Expert says TAJ has power to nab tax cheats
Jermaine Francis, Staff Reporter
AS THE debate continues to rage over the Government's proposals to raise $6.7 billion in additional taxes this fiscal year, one tax expert has recommended that Tax Administration Jamaica (TAJ) exercise its powers to get non-compliant businesses to file their taxes within a stipulated period.
Head of Tax at KPMG Jamaica, Norman Rainford, said TAJ has within its purview the authority to issue a Form 13, which "is a notice issued where you are required to file income tax returns within a stipulated time period".
He said this would help to get some of the close to 52,000 companies that are on the records as not filing their income tax returns to comply.
KPMG, in its bulletin, recently said, "Based on the 2013 Recommendations of the Incentive Working Group, there were over 62,000 companies registered with the Companies Office in 2012; 10,239 corporate income tax returns were filed for year of assessment 2011."
Rainford said the issuance of the Form 13 would prove a valuable tool in getting the majority of these companies to start filing their returns if it is followed up with an assessment within a legally defined period.
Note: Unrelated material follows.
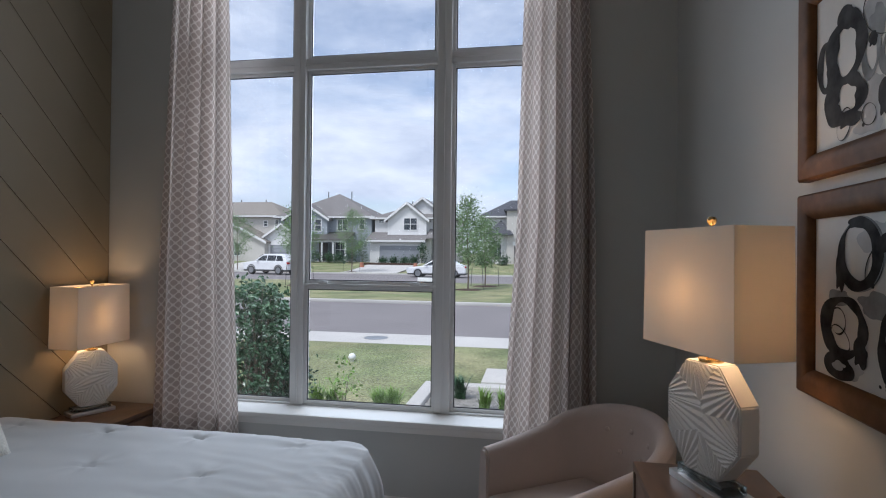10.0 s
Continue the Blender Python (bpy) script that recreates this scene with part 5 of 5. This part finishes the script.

He said this would force some companies to de-register or liquidate as some of them are no longer in operation but are still on the Companies Office records.
However, he said the greater benefit would be that some companies would be forced to be on the active tax roll.
not hard to track
Noting that these companies already have tax registration numbers but are not on the active tax roll, Rainford said it would not be hard to track them down.
He said while there would be some companies that would resist Form 13 and the assessment, TAJ has enough powers to go after these dodgers.
"TAJ should actively pursue and take all the necessary steps at its disposal, including putting a lien on assets, to get these companies to come on board and getting the tax net to become compliant," Rainford said.
He said the minimum business tax (MBT) of $60,000, which came into effect on April 1 this year, will not go a far way in capturing delinquent taxpayers.
Rainford said the imposition of the MBT was not enough to compel those businesses that resisted paying in the past to do so now.